Restate the span of lines that starts with the line containing "for path in" and ends with the line containing "scene.view_settings.use_white_balance |= len(values)", word for word, including both, with nothing else.

Start Stored rows

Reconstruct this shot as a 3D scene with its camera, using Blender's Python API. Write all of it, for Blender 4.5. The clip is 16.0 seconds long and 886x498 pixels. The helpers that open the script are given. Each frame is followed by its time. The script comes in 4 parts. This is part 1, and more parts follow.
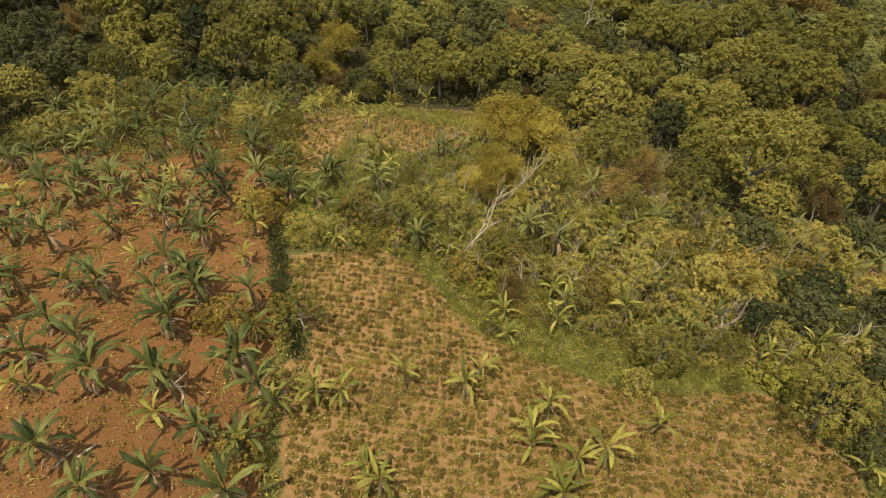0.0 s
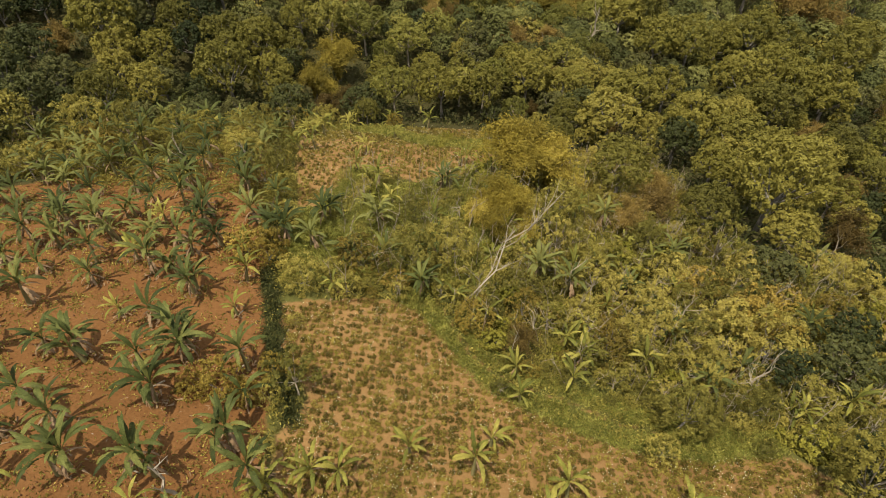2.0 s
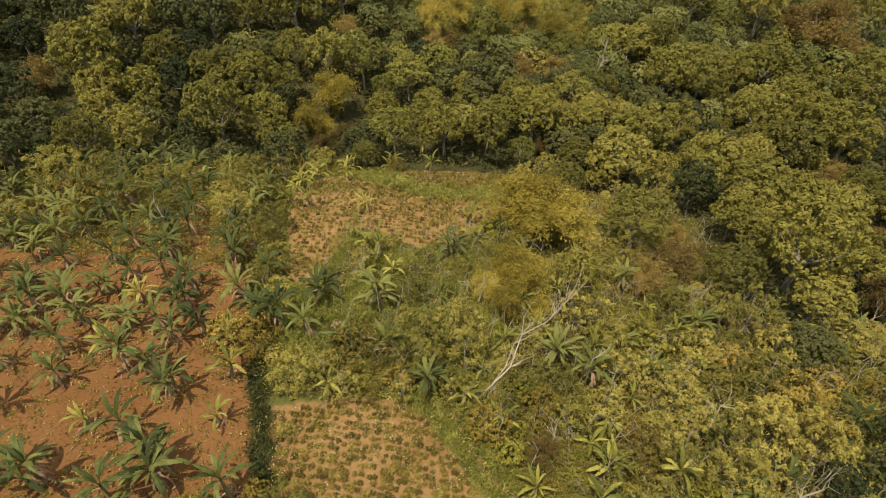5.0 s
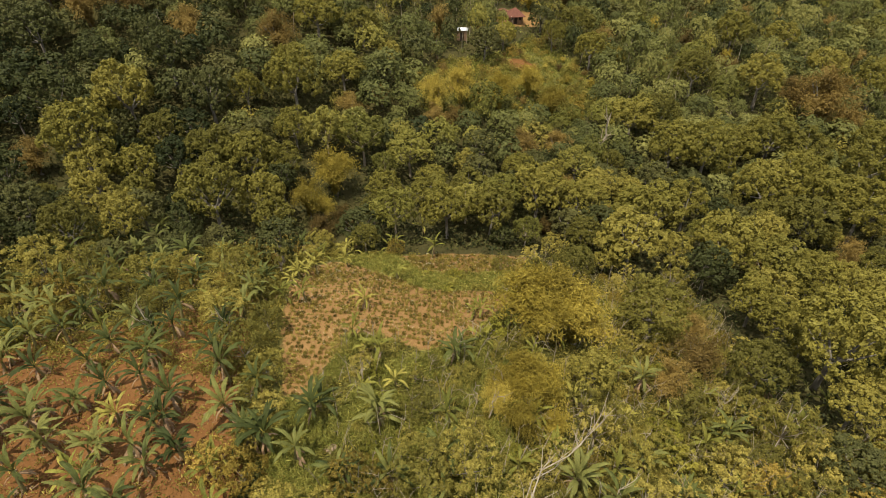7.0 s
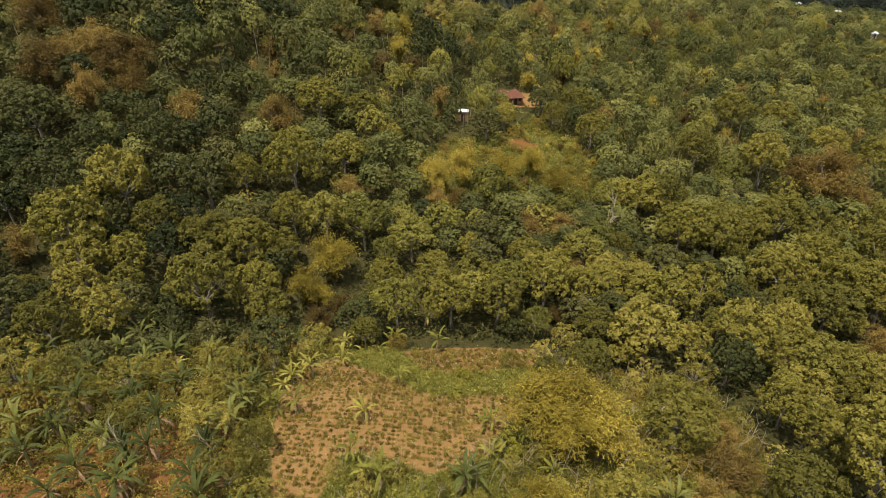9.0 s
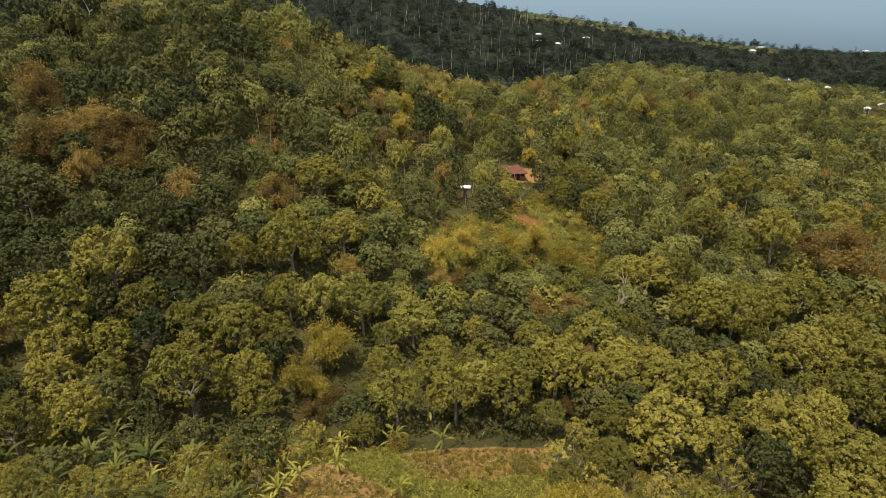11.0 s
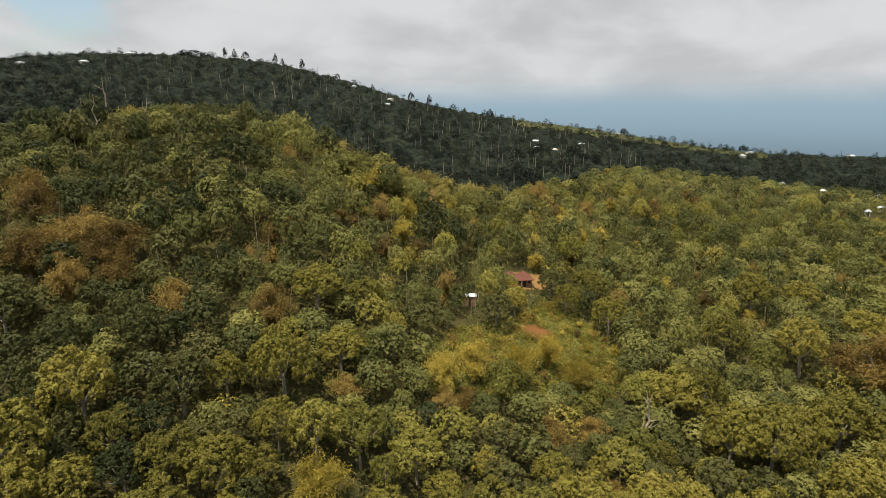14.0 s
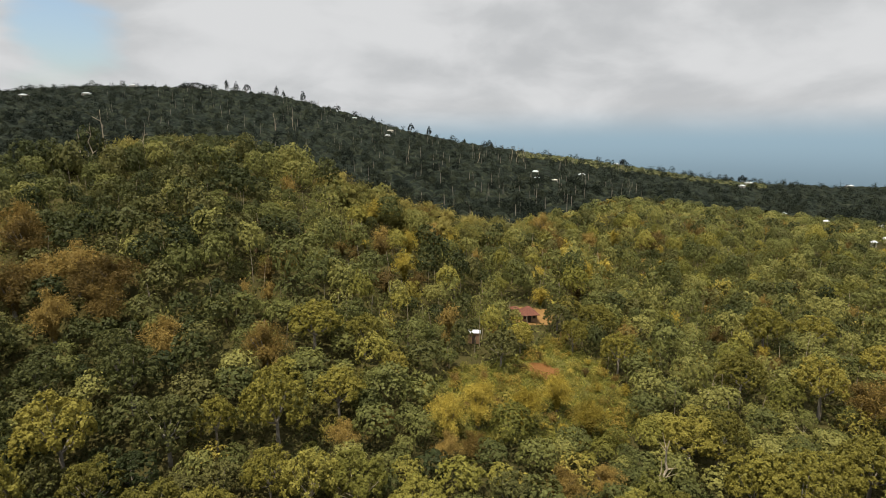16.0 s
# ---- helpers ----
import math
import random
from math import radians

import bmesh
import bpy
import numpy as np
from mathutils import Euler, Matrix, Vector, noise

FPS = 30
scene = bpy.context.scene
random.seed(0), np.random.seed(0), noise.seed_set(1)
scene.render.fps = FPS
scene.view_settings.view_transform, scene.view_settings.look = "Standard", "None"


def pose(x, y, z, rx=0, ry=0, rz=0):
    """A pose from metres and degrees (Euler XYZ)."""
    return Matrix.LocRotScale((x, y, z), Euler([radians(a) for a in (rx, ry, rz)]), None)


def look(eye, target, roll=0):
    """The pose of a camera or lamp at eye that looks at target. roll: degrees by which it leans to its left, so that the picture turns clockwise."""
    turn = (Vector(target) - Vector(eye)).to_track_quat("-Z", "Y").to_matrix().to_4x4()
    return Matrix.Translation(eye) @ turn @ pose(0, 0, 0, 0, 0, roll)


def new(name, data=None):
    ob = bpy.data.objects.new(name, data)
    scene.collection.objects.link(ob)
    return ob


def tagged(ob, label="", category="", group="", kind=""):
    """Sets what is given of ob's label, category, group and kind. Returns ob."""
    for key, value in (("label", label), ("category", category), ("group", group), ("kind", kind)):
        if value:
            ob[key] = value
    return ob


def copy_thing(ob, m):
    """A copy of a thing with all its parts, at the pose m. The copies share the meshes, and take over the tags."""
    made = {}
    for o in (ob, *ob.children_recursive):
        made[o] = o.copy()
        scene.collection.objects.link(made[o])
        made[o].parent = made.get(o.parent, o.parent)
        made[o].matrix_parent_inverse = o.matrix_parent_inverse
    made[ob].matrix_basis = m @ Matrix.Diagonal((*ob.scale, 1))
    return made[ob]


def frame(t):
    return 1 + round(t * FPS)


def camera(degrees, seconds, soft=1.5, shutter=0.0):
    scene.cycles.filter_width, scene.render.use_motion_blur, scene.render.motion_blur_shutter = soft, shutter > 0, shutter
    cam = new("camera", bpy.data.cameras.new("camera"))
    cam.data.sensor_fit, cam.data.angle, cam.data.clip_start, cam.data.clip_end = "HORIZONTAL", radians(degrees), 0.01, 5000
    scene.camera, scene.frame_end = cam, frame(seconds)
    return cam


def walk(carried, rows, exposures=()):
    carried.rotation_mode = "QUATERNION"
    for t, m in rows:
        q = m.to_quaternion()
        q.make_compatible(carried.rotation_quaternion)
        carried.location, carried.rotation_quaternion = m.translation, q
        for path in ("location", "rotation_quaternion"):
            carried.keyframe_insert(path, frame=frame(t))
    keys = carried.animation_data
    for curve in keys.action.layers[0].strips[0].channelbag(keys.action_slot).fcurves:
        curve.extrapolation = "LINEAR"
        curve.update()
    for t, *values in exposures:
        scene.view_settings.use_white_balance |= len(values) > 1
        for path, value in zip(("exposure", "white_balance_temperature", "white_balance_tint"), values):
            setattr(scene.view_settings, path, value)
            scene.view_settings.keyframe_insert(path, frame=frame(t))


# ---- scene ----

End Stored rows
Start Stored rows

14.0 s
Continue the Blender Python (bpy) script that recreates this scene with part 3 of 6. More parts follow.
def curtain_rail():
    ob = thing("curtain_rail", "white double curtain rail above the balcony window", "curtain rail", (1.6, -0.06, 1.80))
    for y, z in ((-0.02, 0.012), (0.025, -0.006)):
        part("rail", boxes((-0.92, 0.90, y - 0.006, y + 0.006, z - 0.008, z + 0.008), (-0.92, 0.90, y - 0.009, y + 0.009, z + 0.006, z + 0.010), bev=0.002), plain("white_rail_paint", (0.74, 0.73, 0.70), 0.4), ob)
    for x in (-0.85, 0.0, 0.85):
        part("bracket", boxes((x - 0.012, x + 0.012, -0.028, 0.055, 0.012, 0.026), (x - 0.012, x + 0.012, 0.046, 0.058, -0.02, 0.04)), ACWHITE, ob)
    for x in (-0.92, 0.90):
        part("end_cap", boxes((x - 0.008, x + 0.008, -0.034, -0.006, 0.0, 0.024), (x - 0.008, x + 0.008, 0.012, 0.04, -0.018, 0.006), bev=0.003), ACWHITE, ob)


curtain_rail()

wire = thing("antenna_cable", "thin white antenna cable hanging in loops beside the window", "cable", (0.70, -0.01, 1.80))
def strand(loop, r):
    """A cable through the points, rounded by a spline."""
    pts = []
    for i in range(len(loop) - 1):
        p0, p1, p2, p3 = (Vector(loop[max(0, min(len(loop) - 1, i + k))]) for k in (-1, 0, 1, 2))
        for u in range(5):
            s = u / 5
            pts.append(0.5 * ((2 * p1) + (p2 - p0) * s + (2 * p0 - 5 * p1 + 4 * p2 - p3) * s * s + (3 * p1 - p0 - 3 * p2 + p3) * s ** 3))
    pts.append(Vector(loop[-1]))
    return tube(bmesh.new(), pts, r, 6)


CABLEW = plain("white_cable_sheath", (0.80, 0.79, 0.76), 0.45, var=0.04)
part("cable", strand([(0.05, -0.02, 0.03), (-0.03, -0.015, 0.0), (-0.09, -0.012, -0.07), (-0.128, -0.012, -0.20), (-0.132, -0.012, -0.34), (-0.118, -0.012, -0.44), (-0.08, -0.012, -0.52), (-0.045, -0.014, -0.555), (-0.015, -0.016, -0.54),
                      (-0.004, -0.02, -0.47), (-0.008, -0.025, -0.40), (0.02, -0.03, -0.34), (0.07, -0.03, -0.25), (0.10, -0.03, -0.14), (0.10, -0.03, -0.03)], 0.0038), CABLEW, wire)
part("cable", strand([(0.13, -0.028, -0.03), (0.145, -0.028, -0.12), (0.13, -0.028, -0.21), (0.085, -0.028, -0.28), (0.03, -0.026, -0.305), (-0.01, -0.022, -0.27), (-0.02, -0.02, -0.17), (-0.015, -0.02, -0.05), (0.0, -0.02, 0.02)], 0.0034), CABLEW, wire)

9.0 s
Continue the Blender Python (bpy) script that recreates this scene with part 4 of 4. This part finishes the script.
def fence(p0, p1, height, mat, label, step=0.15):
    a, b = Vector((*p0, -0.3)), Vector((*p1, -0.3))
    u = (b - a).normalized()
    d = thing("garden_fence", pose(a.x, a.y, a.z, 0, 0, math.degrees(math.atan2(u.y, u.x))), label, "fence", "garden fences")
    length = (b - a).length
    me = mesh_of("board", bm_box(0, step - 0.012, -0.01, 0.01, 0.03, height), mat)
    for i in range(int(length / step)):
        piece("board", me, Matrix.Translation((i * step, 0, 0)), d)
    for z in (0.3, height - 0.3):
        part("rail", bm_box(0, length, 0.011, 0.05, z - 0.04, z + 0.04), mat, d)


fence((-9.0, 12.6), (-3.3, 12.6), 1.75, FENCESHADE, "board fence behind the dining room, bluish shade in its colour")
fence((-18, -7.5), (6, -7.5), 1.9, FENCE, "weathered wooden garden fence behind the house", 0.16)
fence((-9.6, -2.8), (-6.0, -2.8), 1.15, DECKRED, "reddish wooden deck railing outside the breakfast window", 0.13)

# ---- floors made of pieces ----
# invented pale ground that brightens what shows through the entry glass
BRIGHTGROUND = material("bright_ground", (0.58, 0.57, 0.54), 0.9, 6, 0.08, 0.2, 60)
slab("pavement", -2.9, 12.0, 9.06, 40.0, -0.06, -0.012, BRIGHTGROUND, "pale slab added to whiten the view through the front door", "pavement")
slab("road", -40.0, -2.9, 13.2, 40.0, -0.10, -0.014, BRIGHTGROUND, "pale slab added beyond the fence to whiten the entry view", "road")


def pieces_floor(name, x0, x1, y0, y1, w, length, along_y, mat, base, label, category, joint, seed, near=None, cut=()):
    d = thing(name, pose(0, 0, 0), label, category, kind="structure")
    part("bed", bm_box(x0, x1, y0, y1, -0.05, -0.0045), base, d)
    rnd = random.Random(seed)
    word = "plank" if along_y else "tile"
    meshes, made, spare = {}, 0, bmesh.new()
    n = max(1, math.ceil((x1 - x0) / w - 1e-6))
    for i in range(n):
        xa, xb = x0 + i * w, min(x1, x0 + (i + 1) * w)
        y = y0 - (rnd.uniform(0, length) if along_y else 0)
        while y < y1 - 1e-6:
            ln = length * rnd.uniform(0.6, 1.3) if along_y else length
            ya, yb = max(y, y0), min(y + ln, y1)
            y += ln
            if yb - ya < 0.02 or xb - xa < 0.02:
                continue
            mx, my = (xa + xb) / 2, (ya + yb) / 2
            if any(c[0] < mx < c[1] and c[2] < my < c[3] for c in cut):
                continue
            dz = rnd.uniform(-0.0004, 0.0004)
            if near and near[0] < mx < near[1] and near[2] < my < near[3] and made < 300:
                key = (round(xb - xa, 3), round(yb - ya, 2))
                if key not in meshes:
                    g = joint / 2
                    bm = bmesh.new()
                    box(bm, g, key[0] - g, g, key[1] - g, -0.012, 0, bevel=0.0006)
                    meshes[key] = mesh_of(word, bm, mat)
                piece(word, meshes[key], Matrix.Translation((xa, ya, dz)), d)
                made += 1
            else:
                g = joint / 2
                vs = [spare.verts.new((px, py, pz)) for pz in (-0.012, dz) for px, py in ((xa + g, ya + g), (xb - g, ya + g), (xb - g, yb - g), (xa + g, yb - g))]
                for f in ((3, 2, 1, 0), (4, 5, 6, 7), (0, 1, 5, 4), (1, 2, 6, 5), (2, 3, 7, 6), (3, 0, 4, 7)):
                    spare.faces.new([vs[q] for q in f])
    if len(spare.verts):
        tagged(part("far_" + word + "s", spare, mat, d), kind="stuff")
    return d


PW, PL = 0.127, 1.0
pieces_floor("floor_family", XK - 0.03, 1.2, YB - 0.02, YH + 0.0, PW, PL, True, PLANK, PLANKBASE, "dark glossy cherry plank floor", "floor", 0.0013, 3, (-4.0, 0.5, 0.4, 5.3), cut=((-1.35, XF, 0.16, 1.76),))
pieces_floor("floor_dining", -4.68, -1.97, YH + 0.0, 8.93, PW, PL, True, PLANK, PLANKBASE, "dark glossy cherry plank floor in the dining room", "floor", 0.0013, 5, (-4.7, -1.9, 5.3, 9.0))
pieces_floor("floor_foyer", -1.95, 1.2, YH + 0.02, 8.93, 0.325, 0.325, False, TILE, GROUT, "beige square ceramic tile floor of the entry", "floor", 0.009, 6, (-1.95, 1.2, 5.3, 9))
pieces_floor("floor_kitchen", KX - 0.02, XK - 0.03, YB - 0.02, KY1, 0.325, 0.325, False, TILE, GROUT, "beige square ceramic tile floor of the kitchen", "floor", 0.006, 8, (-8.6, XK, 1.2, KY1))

End Stored rows
Start Stored rows

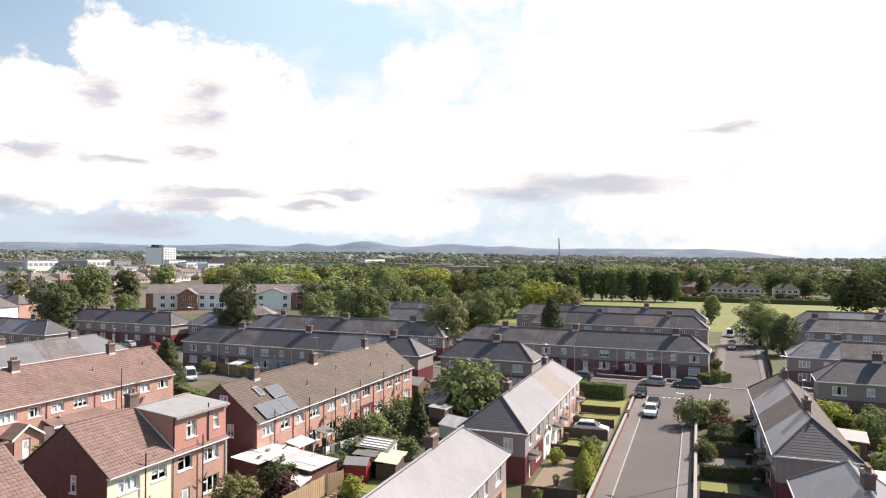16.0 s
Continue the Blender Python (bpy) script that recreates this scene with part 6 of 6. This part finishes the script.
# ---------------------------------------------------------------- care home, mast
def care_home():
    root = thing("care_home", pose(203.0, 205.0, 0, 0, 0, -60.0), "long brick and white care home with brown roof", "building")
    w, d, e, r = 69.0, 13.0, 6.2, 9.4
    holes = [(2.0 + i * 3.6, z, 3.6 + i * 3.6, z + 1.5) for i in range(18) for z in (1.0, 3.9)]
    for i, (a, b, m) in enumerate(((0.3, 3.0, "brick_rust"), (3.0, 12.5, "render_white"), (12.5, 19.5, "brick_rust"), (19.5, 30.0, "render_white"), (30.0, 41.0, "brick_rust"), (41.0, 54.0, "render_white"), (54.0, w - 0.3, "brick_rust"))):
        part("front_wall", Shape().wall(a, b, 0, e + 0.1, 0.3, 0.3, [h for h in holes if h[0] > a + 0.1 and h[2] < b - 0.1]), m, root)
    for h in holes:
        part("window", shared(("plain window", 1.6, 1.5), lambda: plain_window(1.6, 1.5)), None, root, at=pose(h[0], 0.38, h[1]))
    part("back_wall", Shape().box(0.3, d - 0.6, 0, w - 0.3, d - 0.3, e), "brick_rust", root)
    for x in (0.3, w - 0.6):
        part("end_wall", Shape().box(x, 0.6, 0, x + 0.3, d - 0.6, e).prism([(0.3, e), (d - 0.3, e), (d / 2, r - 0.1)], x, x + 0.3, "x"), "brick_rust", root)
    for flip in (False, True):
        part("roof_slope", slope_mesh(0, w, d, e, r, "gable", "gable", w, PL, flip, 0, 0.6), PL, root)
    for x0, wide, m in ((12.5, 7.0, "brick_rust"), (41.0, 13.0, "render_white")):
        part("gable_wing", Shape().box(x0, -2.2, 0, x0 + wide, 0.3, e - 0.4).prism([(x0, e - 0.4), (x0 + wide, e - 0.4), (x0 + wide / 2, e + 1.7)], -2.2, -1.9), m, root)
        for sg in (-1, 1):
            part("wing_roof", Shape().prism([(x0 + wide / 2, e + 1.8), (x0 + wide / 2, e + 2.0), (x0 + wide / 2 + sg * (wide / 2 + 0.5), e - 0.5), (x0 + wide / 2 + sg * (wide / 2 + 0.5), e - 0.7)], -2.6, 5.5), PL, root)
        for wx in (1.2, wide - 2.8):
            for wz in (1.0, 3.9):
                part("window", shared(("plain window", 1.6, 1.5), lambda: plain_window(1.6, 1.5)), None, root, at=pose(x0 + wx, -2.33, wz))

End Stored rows

● Response below
        for path in ("location", "rotation_quaternion"):
            carried.keyframe_insert(path, frame=frame(t))
    keys = carried.animation_data
    for curve in keys.action.layers[0].strips[0].channelbag(keys.action_slot).fcurves:
        curve.extrapolation = "LINEAR"
        curve.update()
    for t, *values in exposures:
        scene.view_settings.use_white_balance |= len(values) > 1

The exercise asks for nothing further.